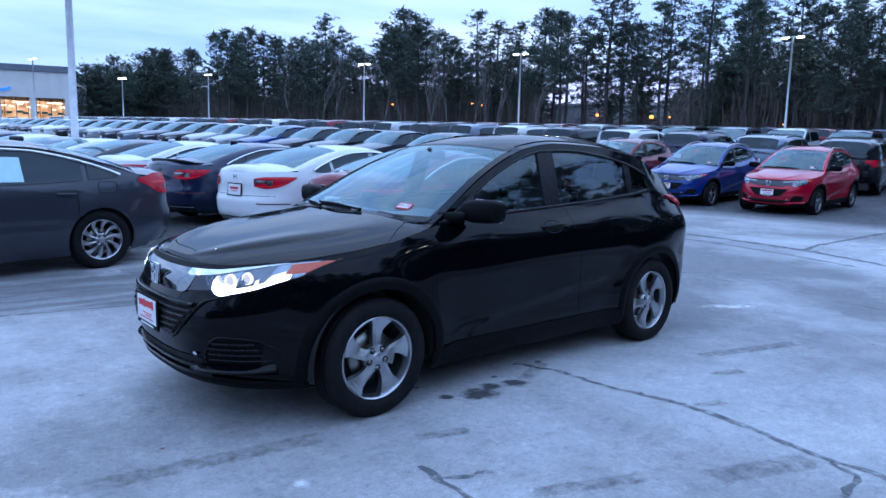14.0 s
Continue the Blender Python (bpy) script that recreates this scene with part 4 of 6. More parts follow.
        add_tube(b, [(0.79, side * 0.745, 1.045), (0.755, side * 0.80, 1.055), (0.70, side * 0.86, 1.06)], [0.042, 0.034, 0.034], 10)
        part("mirror_arm", b, PLASTIC, mir, smooth=True)
        b = bmesh.new()
        add_box(b, (0.605, side * 0.955, 1.098), (0.004, 0.21, 0.13), bevel=0.001)
        part("mirror_glass", b, CHROME, mir)
        # handles with their cup
        for xh, par in ((-0.115, door),):
            zz = 0.962
            vs, fs = lathe([(0.0, -0.028), (0.03, -0.026), (0.062, -0.008), (0.075, 0.002)], 24)
            o = obj("handle_cup", [(v[0] * 1.25 + xh, side * (sh.side(xh + v[0] * 1.25, zz + v[2] * 0.55) + 0.0035 - (0.0 if abs(v[1]) < 0.003 else 0.004)), zz + v[2] * 0.55) for v in vs], fs, GROOVE, par)
            b = bmesh.new()
            pts = [(xh + dx, side * (sh.side(xh + dx, zz + 0.012) + dy), zz + 0.010 + 0.010 * (0.12 - dx) / 0.12 - 0.010) for dx, dy in ((0.115, 0.004), (0.085, 0.026), (0.0, 0.034), (-0.085, 0.028), (-0.115, 0.004))]
            add_tube(b, pts, [0.010, 0.013, 0.015, 0.013, 0.010], 8)
            part("door_handle", b, P, par, smooth=True)
        if side > 0:
            vs, fs = lathe([(0, 0.002), (0.006, 0.002), (0.008, 0.0)], 10)
            obj("key_cylinder", [(v[0] - 0.262, sh.side(-0.262, 0.955) + 0.003 + v[1], 0.955 + v[2]) for v in vs], fs, SATIN, door)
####
Requirements - Repeat the data exactly, without the pictures.

Response to this task -
14.0 s
Continue the Blender Python (bpy) script that recreates this scene with part 4 of 6. More parts follow.
        add_tube(b, [(0.79, side * 0.745, 1.045), (0.755, side * 0.80, 1.055), (0.70, side * 0.86, 1.06)], [0.042, 0.034, 0.034], 10)
        part("mirror_arm", b, PLASTIC, mir, smooth=True)
        b = bmesh.new()
        add_box(b, (0.605, side * 0.955, 1.098), (0.004, 0.21, 0.13), bevel=0.001)
        part("mirror_glass", b, CHROME, mir)
        # handles with their cup
        for xh, par in ((-0.115, door),):
            zz = 0.962
            vs, fs = lathe([(0.0, -0.028), (0.03, -0.026), (0.062, -0.008), (0.075, 0.002)], 24)
            o = obj("handle_cup", [(v[0] * 1.25 + xh, side * (sh.side(xh + v[0] * 1.25, zz + v[2] * 0.55) + 0.0035 - (0.0 if abs(v[1]) < 0.003 else 0.004)), zz + v[2] * 0.55) for v in vs], fs, GROOVE, par)
            b = bmesh.new()
            pts = [(xh + dx, side * (sh.side(xh + dx, zz + 0.012) + dy), zz + 0.010 + 0.010 * (0.12 - dx) / 0.12 - 0.010) for dx, dy in ((0.115, 0.004), (0.085, 0.026), (0.0, 0.034), (-0.085, 0.028), (-0.115, 0.004))]
            add_tube(b, pts, [0.010, 0.013, 0.015, 0.013, 0.010], 8)
            part("door_handle", b, P, par, smooth=True)
        if side > 0:
            vs, fs = lathe([(0, 0.002), (0.006, 0.002), (0.008, 0.0)], 10)
            obj("key_cylinder", [(v[0] - 0.262, sh.side(-0.262, 0.955) + 0.003 + v[1], 0.955 + v[2]) for v in vs], fs, SATIN, door)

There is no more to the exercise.